This resource presents a digital edition of the papers of Edward Sylvester Morse, which were donated to the Peabody Essex Museum by his family in 1926. Morse's papers were conserved and processed in 1986, funded by a grant from Skogakukan of Tokyo, Japan.
An American scientist and polymath, Morse worked and travelled in Japan during the Meiji Restoration, and was captivated by the country. His extensive papers are broad in their scope, covering a wide range of intellectual pursuits and include not only his correspondence, but also his translations of Japanese works, his notes, sketches and drawings, his meticulous diaries, and the various materials which he collected. Japan was rapidly transistioning from being a feudal society into an industrialised one at this time, and Morse wished to record the former before it was lost, becoming one of the United States' pre-eminent experts on its culture and its pottery.
Morse's papers provide a valuable English-language source for the study of Meiji-era Japan and cultural exchange between the United States and East Asia during the late nineteenth century, enabling insights into life in late nineteenth century Japan through the eyes of a foreign national who was deeply interested in the country. Morse often recorded his personal opinions, varying from his praise for many aspects of Japanese society to his prejudices towards the Chinese. Where content expressing views which would now be considered offensive has been identified, a warning has been added; however, further such content may be found within other documents included in the collection. To find out more about Morse's life, beliefs and career, see Professor Robert Rosenstone's essay, Edward Sylvester Morse: Scientist and Japanologist.

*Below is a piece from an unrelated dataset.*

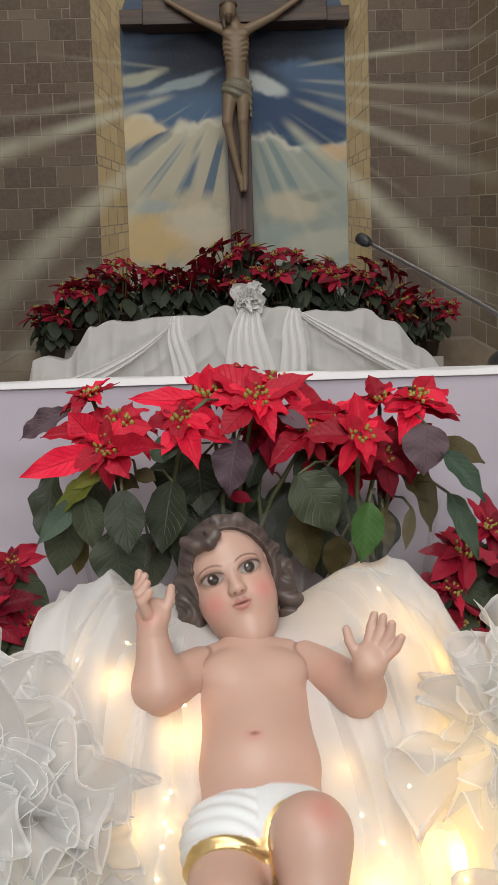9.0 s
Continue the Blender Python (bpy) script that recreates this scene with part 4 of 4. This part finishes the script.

The majority of the collection has been reproduced here.
Materials deemed too fragile for capture or not directly related to Morse's experiences of Japan and the wider Pacific world have not been included. Morse's papers are arranged into seventeen series, and content from fifteen of these are available in this digital resource. Of those fifteen series, all but Series VIII (Lectures), XIV (Biographical and Personal), and XV (Miscellanea) are available in full. This resource does not contain content from Series XVI, which pertains to the administration of the Peabody Essex Museum, and Series XVII, which is comprised of portrait photographs.